**Aim of the exercise**: Leave out the pictures and repeat the rest of the material exactly.

**Data lines**:
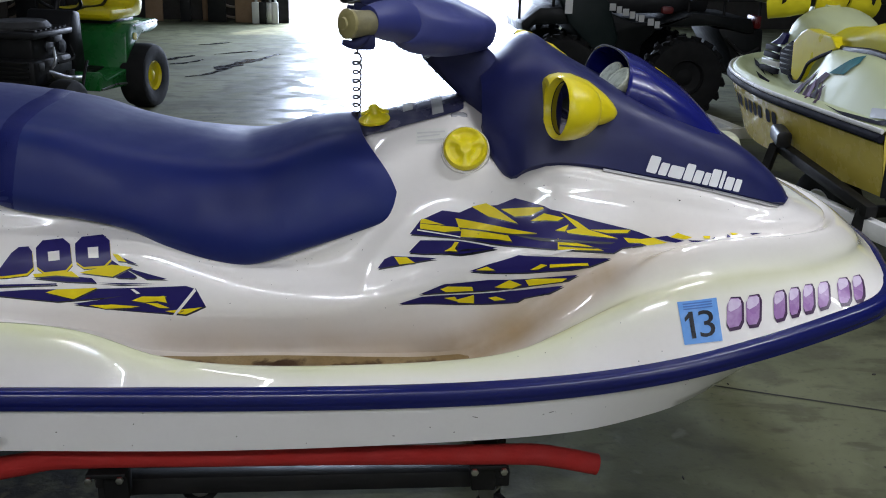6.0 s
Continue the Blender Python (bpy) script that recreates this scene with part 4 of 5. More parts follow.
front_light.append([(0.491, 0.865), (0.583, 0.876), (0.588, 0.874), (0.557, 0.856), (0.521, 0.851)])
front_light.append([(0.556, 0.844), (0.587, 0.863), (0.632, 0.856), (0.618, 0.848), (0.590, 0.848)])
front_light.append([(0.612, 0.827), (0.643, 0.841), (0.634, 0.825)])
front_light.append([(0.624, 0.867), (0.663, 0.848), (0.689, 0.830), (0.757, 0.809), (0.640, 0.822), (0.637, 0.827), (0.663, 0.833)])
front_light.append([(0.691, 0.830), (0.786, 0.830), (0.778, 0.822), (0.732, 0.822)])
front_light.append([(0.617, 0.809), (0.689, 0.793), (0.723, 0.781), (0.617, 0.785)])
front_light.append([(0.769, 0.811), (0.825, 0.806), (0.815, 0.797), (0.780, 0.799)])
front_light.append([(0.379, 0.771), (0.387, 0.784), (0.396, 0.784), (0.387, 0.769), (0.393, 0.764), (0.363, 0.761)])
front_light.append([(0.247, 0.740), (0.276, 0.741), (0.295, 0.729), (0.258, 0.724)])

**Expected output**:
6.0 s
Continue the Blender Python (bpy) script that recreates this scene with part 4 of 5. More parts follow.
front_light.append([(0.491, 0.865), (0.583, 0.876), (0.588, 0.874), (0.557, 0.856), (0.521, 0.851)])
front_light.append([(0.556, 0.844), (0.587, 0.863), (0.632, 0.856), (0.618, 0.848), (0.590, 0.848)])
front_light.append([(0.612, 0.827), (0.643, 0.841), (0.634, 0.825)])
front_light.append([(0.624, 0.867), (0.663, 0.848), (0.689, 0.830), (0.757, 0.809), (0.640, 0.822), (0.637, 0.827), (0.663, 0.833)])
front_light.append([(0.691, 0.830), (0.786, 0.830), (0.778, 0.822), (0.732, 0.822)])
front_light.append([(0.617, 0.809), (0.689, 0.793), (0.723, 0.781), (0.617, 0.785)])
front_light.append([(0.769, 0.811), (0.825, 0.806), (0.815, 0.797), (0.780, 0.799)])
front_light.append([(0.379, 0.771), (0.387, 0.784), (0.396, 0.784), (0.387, 0.769), (0.393, 0.764), (0.363, 0.761)])
front_light.append([(0.247, 0.740), (0.276, 0.741), (0.295, 0.729), (0.258, 0.724)])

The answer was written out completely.